Data shown
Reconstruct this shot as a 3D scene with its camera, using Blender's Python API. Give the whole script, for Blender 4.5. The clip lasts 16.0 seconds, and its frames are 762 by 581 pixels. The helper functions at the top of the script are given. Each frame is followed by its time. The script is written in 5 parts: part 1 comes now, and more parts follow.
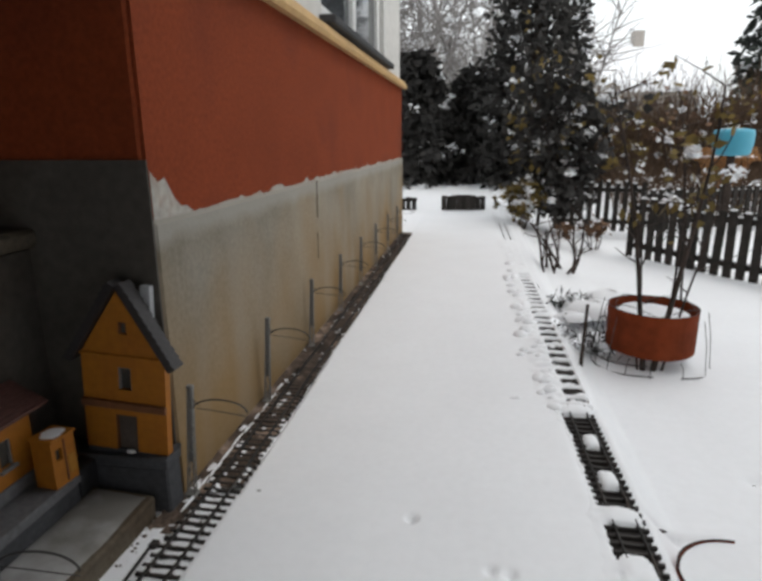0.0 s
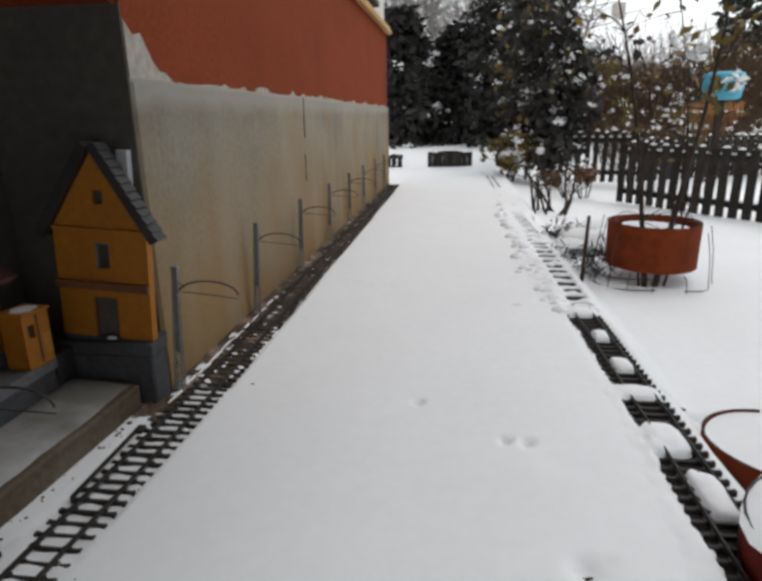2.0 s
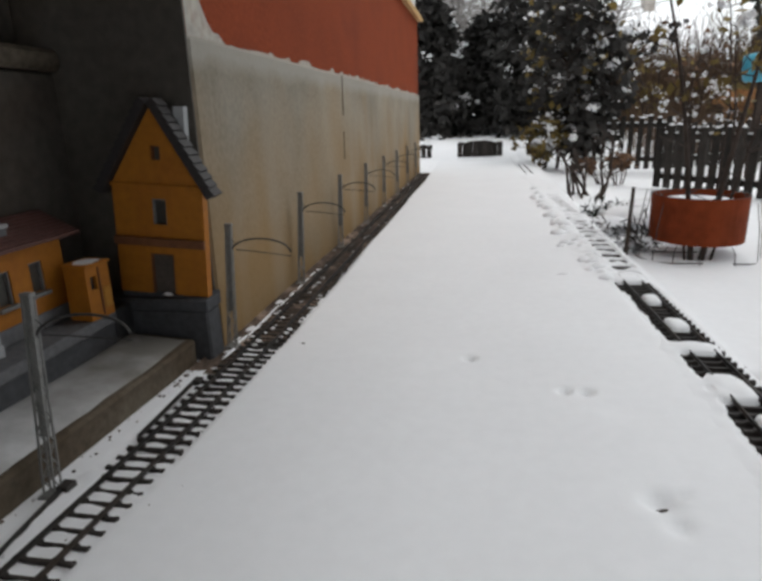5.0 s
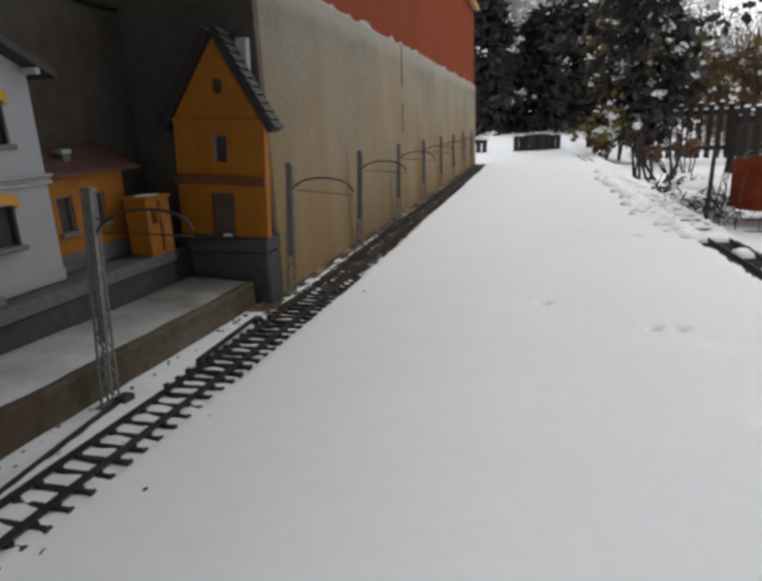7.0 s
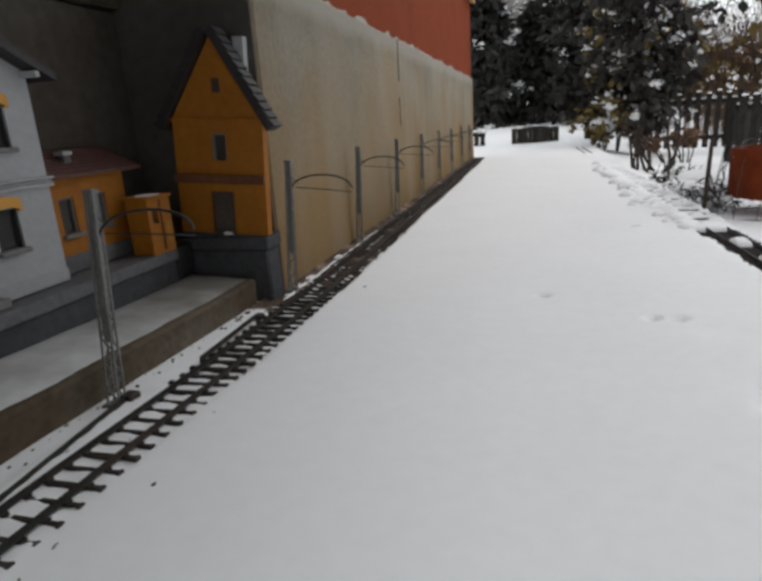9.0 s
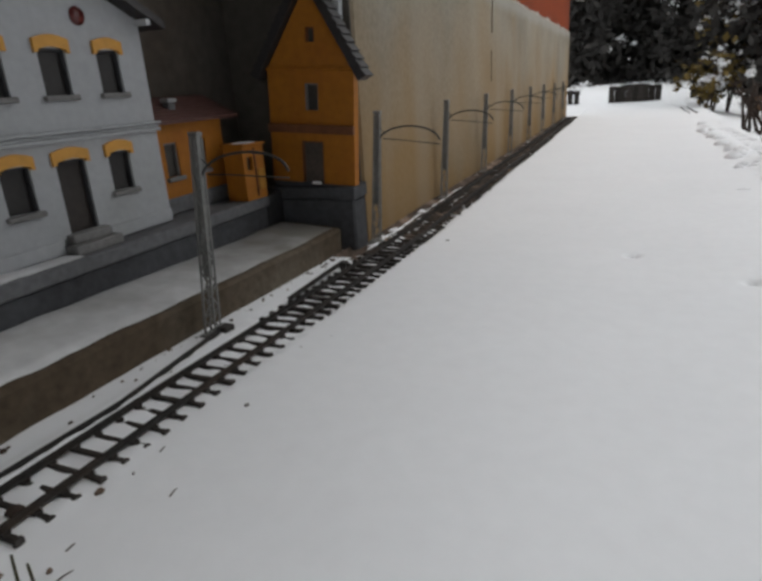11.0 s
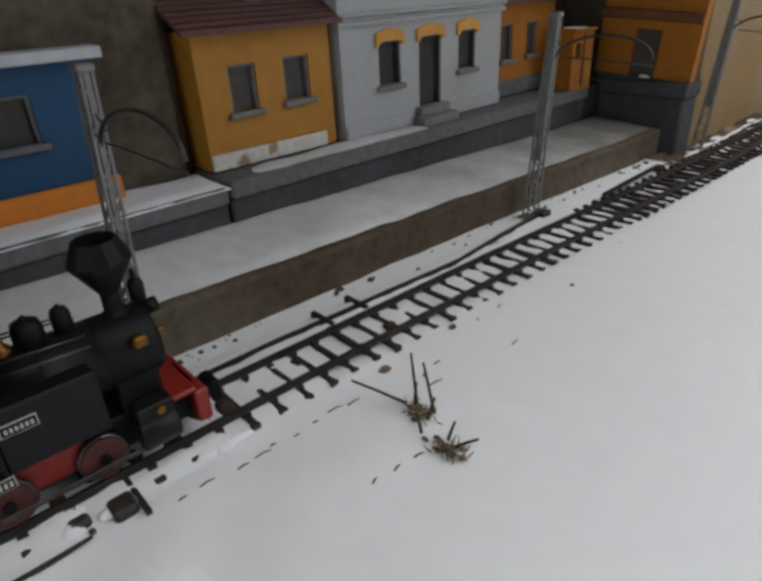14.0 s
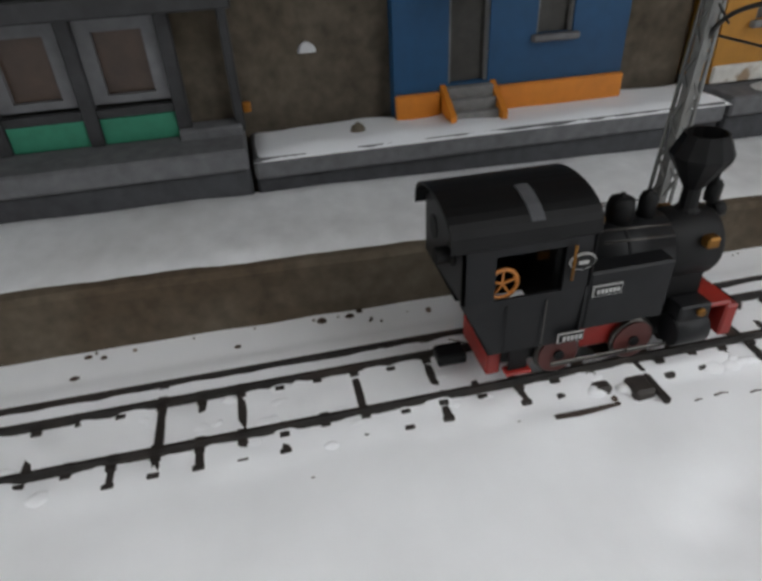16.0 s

Goal of the exercise
Do not copy the pictures, but repeat every line exactly.

Task result
Reconstruct this shot as a 3D scene with its camera, using Blender's Python API. Give the whole script, for Blender 4.5. The clip lasts 16.0 seconds, and its frames are 762 by 581 pixels. The helper functions at the top of the script are given. Each frame is followed by its time. The script is written in 5 parts: part 1 comes now, and more parts follow.
0.0 s
2.0 s
5.0 s
7.0 s
9.0 s
11.0 s
14.0 s
16.0 s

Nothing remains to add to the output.